Objective: Gather every line of the entries that includes the word "recreates".

Excerpted records:
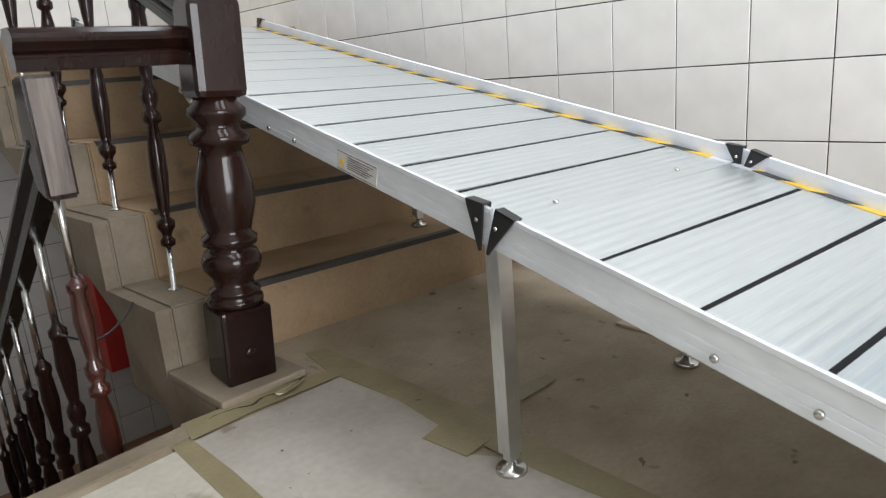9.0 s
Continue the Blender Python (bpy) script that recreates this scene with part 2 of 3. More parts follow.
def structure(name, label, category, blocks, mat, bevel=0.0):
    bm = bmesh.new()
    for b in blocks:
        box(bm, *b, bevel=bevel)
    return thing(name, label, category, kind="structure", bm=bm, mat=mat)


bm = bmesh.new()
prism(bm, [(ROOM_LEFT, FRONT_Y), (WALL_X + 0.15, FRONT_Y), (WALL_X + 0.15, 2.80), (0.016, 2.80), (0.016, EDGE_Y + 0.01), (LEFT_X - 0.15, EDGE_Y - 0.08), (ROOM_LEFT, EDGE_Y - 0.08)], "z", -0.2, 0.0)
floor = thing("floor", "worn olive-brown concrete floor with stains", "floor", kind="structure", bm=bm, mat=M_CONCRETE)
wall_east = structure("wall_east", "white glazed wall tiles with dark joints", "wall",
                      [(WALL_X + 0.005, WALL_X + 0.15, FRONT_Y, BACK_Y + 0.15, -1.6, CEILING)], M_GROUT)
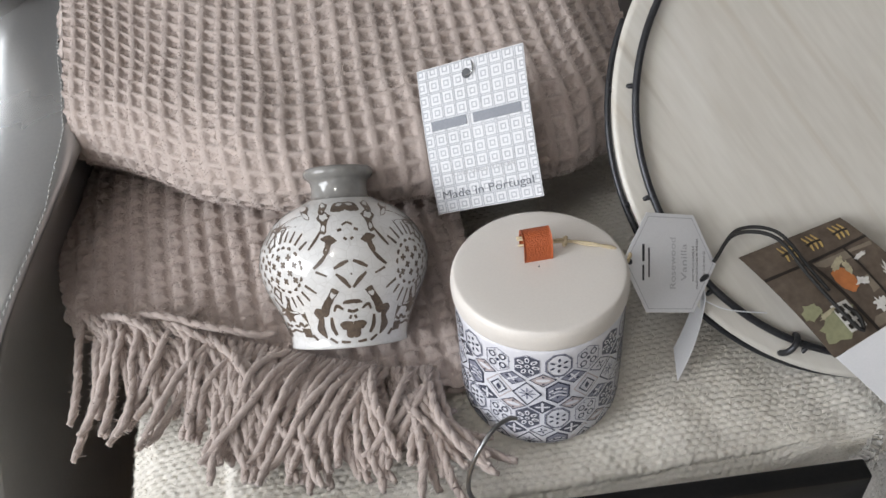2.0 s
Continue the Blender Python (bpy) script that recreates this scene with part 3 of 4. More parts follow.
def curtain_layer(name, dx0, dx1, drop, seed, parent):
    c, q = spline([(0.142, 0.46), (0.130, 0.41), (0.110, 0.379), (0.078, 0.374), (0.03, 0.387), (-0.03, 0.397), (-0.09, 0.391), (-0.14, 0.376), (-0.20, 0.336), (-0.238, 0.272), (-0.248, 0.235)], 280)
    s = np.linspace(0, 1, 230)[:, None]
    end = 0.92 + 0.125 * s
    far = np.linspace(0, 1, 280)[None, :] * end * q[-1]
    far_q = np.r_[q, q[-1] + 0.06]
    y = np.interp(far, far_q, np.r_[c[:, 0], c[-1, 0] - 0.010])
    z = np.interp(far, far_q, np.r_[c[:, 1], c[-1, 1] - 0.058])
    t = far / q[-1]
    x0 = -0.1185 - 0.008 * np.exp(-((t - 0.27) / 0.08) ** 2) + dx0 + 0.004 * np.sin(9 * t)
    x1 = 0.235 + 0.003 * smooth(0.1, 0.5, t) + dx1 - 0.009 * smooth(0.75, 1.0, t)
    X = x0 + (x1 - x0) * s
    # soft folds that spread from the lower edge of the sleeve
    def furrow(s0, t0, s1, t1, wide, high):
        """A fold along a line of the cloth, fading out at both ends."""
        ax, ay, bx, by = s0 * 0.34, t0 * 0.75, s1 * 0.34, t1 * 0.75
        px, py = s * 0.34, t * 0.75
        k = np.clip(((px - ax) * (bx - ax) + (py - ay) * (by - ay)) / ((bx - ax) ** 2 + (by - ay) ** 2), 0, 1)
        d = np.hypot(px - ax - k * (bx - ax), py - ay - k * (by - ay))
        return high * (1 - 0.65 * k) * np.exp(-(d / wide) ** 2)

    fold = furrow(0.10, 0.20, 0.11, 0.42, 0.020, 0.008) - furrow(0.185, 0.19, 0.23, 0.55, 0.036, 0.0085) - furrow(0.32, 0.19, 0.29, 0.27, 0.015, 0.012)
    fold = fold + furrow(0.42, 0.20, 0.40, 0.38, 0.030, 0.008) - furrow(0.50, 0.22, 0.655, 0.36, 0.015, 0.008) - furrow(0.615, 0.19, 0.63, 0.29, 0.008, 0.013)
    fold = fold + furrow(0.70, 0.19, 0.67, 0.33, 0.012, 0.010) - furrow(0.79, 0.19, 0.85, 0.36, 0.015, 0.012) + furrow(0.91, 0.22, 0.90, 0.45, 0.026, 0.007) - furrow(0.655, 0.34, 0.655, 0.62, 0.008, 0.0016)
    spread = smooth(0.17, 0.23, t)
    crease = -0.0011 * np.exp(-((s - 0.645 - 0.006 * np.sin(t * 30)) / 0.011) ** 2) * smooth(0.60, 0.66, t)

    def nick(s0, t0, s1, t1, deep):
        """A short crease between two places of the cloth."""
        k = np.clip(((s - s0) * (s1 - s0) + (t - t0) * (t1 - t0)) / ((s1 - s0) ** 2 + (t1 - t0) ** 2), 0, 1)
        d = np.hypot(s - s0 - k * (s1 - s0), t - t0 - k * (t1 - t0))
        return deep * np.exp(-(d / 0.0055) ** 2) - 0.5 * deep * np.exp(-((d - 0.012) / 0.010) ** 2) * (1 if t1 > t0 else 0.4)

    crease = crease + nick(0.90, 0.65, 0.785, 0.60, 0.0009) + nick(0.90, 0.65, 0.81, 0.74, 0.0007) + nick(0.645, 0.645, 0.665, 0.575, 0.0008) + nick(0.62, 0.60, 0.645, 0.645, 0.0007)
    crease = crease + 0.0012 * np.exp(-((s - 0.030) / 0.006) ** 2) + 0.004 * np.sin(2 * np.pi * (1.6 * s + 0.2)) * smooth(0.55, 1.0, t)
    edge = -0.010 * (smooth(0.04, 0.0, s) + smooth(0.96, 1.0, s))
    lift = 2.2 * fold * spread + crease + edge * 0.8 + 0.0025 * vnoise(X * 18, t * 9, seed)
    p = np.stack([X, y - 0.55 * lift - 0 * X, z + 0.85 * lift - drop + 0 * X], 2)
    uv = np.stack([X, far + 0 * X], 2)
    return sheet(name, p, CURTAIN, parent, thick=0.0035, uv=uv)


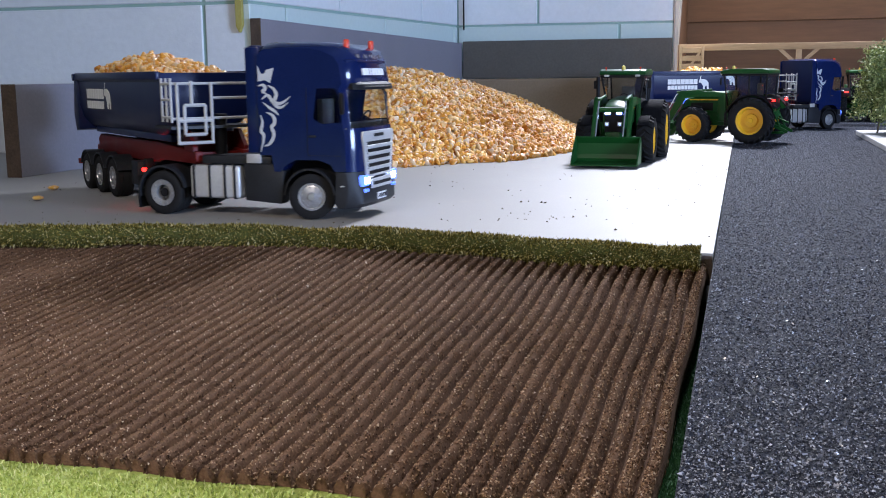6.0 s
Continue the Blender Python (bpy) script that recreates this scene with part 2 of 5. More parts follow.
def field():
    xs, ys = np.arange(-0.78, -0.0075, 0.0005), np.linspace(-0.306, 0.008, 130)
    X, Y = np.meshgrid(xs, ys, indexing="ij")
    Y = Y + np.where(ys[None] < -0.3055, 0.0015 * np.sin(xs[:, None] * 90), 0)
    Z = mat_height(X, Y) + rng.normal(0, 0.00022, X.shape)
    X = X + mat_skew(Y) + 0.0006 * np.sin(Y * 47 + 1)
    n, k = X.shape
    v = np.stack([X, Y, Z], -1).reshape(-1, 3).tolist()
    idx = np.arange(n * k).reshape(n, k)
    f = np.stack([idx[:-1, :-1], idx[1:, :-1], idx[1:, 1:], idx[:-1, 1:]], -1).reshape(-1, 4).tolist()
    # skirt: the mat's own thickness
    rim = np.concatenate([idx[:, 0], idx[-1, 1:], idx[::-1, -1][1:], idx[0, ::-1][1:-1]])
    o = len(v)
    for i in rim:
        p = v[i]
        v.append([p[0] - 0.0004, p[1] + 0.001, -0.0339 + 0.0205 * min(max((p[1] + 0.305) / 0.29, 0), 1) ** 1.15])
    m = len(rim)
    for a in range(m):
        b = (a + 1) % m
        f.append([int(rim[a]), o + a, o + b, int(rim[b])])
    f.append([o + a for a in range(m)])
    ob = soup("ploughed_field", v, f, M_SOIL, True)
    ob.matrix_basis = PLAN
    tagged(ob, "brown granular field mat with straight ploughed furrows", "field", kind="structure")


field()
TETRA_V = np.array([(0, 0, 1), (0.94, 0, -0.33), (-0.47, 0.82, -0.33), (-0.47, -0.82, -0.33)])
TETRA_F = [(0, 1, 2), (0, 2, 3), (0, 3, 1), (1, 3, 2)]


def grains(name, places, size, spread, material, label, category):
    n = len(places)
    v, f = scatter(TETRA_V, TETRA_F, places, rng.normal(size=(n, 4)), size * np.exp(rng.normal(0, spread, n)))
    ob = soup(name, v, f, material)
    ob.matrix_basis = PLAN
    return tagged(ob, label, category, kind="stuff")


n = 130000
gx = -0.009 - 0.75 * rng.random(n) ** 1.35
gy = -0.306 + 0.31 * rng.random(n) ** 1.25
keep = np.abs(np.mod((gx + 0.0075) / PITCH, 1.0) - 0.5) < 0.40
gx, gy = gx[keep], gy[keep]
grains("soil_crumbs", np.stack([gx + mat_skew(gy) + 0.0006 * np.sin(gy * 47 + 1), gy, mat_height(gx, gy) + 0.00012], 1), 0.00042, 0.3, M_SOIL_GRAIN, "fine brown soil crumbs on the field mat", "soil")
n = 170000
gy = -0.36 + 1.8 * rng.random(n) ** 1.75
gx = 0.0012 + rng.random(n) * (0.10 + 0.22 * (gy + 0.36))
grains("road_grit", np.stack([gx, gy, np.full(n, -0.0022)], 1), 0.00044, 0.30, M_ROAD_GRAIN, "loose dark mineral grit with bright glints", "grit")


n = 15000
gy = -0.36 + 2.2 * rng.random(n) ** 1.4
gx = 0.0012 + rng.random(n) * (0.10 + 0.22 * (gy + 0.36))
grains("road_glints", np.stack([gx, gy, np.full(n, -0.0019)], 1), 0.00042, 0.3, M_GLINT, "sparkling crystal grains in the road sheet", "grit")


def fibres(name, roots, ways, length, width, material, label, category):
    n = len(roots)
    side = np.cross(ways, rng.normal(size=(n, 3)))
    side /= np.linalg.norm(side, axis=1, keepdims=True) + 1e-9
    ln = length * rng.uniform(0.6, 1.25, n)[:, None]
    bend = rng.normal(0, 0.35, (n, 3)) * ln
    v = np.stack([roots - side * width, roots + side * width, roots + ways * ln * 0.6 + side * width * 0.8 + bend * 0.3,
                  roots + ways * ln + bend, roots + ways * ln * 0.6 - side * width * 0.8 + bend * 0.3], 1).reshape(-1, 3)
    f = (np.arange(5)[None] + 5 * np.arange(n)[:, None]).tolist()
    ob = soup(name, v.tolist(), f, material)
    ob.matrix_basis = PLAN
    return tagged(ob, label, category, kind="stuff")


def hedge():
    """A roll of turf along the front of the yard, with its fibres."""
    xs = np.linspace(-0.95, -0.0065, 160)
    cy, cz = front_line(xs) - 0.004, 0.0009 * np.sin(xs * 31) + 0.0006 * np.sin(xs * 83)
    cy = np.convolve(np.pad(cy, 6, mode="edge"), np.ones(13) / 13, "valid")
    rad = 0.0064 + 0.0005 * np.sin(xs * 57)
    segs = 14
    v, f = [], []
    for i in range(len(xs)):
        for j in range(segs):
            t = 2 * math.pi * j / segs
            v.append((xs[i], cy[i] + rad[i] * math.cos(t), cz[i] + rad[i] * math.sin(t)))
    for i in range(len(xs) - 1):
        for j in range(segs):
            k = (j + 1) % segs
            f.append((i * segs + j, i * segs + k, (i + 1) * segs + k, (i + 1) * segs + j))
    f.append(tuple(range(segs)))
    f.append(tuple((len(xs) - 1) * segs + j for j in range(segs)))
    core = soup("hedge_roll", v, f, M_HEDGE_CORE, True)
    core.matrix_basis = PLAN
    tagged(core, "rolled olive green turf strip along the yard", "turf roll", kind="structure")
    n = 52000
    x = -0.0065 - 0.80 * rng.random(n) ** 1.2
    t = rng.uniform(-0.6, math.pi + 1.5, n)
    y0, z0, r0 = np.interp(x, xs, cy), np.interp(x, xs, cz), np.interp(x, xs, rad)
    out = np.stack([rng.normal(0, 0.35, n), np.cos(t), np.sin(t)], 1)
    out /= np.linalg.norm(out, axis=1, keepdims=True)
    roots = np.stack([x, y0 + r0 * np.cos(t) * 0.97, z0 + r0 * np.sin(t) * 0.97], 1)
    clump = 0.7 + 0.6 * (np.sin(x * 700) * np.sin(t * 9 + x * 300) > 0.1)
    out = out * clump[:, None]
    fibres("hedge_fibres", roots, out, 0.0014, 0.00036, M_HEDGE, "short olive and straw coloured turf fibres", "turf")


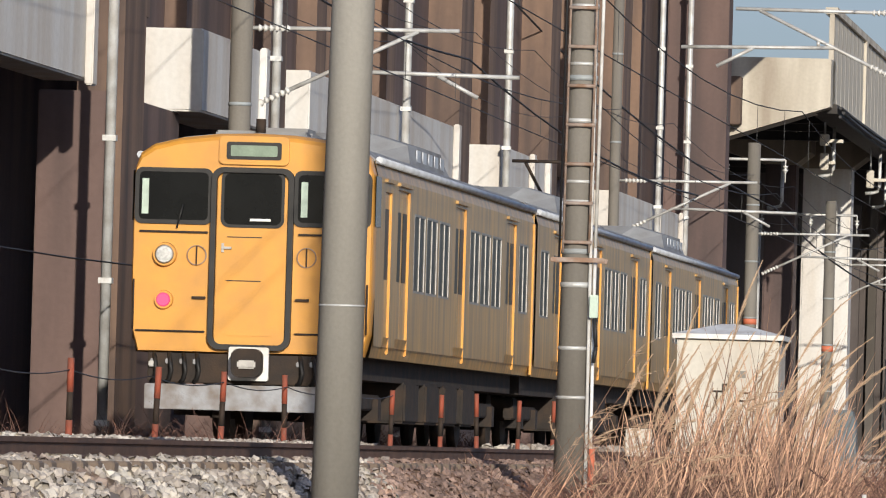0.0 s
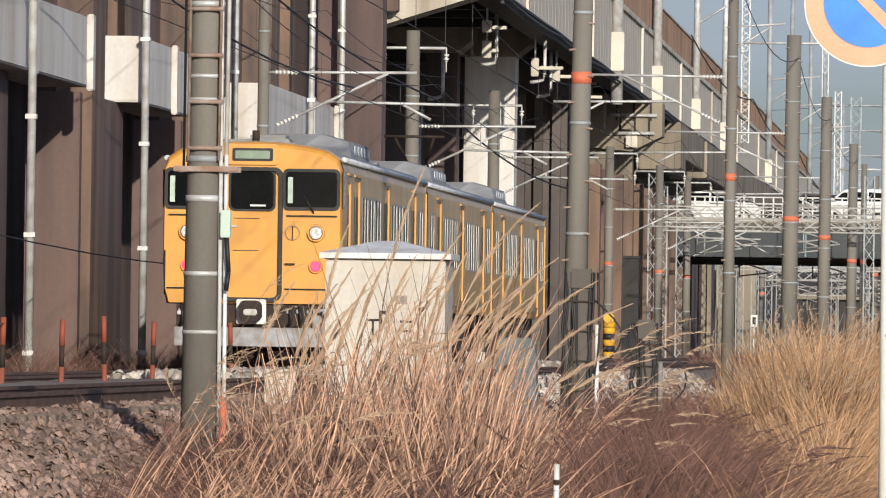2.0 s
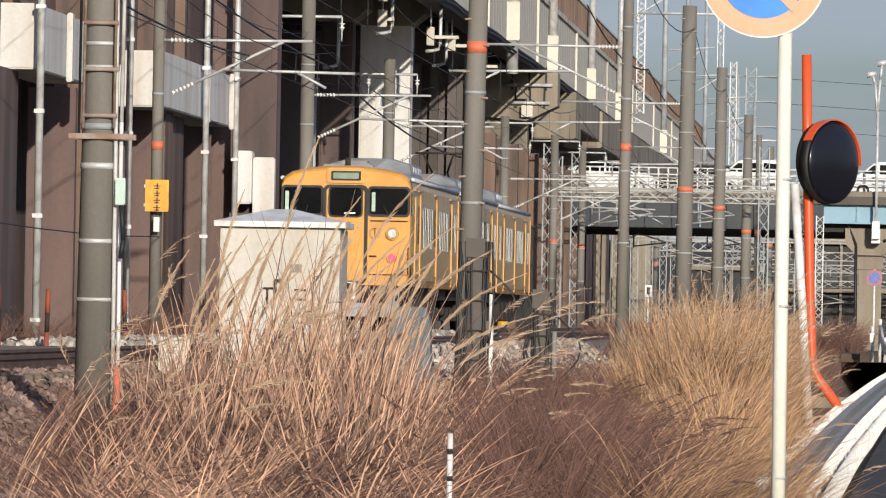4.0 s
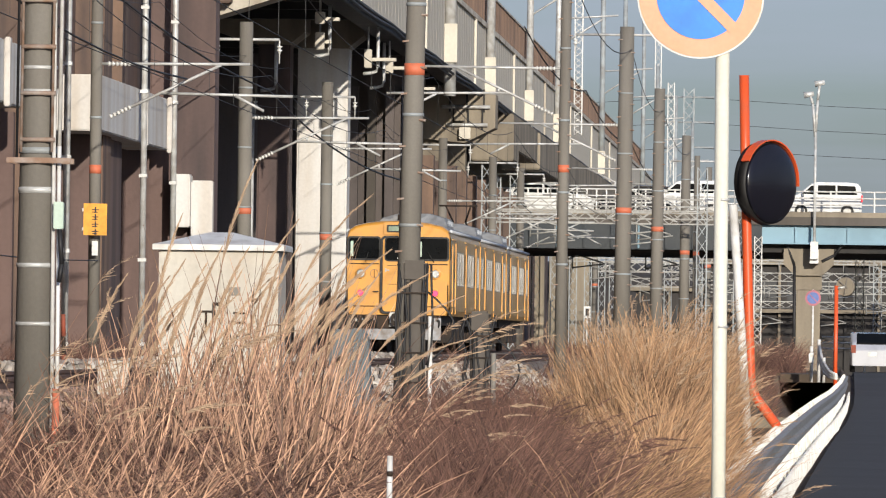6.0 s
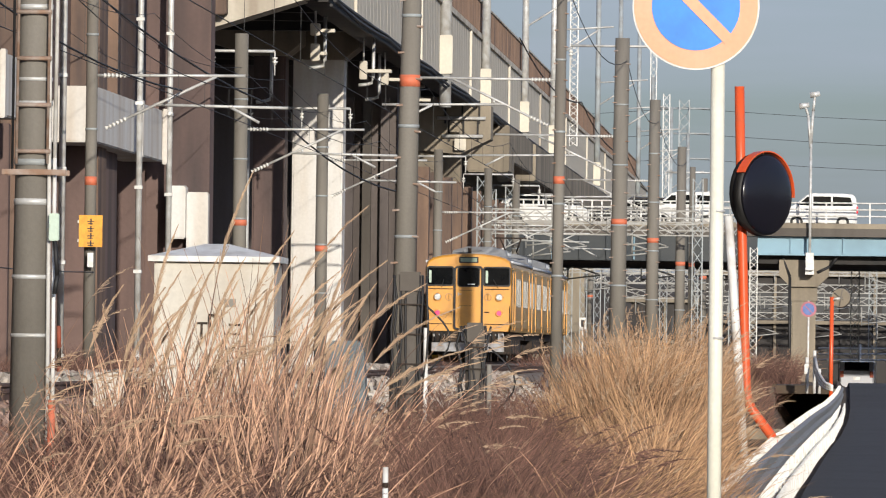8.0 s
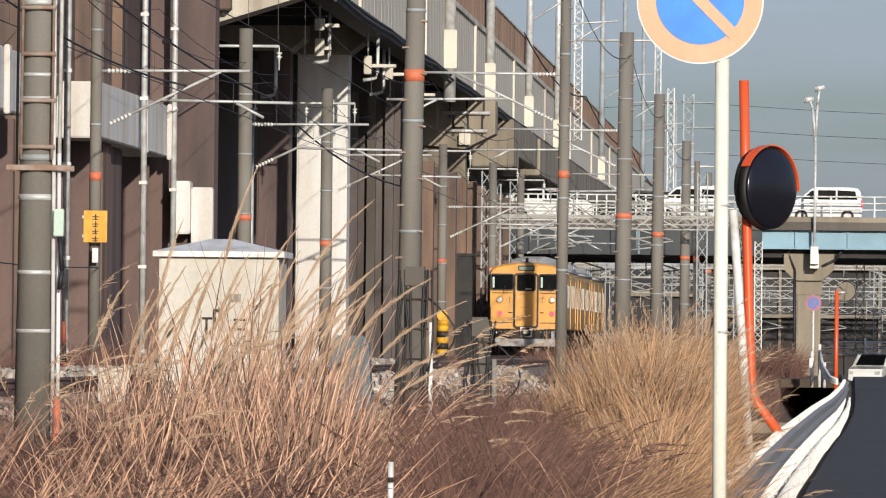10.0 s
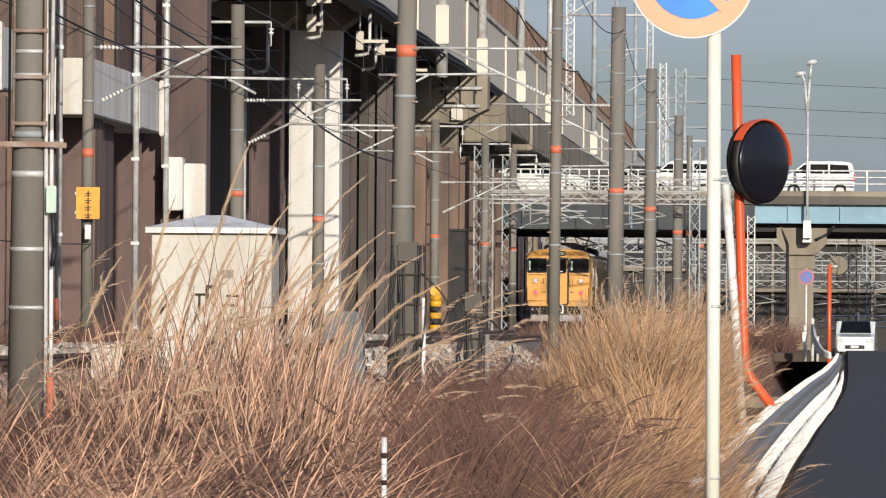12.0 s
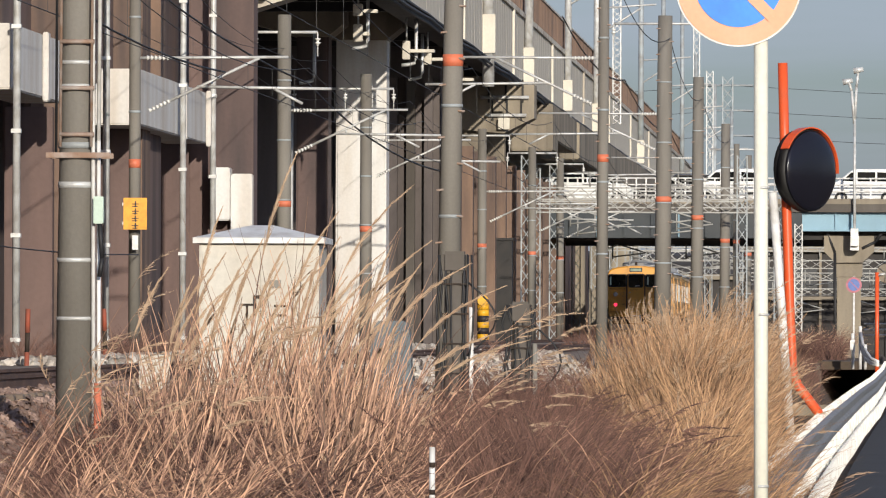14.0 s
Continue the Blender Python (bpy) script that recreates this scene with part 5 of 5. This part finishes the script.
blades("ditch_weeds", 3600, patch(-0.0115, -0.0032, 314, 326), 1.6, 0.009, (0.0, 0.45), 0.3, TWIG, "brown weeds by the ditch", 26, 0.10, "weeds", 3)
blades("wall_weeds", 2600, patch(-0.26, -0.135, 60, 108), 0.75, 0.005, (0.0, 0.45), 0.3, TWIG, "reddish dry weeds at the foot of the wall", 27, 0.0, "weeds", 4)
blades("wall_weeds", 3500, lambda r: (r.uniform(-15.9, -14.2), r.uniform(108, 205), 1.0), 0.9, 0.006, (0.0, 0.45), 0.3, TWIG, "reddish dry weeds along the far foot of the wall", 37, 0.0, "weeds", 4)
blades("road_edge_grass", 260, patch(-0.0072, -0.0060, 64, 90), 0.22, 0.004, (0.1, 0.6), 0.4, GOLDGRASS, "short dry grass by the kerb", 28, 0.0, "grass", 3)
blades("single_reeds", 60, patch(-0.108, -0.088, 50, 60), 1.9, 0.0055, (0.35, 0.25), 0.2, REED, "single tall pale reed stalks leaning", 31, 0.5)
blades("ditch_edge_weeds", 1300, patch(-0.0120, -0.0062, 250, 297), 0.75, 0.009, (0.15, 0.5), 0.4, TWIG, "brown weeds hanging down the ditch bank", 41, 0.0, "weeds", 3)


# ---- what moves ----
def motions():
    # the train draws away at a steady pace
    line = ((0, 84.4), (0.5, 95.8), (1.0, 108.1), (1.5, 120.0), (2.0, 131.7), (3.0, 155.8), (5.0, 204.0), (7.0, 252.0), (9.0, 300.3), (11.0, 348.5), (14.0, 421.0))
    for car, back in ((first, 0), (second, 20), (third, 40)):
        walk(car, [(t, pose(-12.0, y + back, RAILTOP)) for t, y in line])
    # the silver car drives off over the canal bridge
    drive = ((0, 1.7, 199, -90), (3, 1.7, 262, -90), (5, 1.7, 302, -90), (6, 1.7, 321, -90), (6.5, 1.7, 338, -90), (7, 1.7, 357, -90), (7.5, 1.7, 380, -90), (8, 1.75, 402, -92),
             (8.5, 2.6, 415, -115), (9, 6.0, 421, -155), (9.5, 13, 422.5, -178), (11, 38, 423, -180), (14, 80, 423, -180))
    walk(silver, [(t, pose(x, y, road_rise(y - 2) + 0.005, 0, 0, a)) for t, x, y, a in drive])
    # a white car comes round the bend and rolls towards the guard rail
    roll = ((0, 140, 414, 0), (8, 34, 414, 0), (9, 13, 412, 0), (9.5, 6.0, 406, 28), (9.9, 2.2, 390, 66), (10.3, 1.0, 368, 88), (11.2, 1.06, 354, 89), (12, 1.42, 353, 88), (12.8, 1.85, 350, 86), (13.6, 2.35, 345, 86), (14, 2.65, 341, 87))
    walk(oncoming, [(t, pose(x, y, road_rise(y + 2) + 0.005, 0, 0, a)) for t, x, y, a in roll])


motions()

Answer:
Continue the Blender Python (bpy) script that recreates this scene with part 2 of 3. More parts follow.
Continue the Blender Python (bpy) script that recreates this scene with part 3 of 4. More parts follow.
Continue the Blender Python (bpy) script that recreates this scene with part 2 of 5. More parts follow.
Continue the Blender Python (bpy) script that recreates this scene with part 5 of 5. This part finishes the script.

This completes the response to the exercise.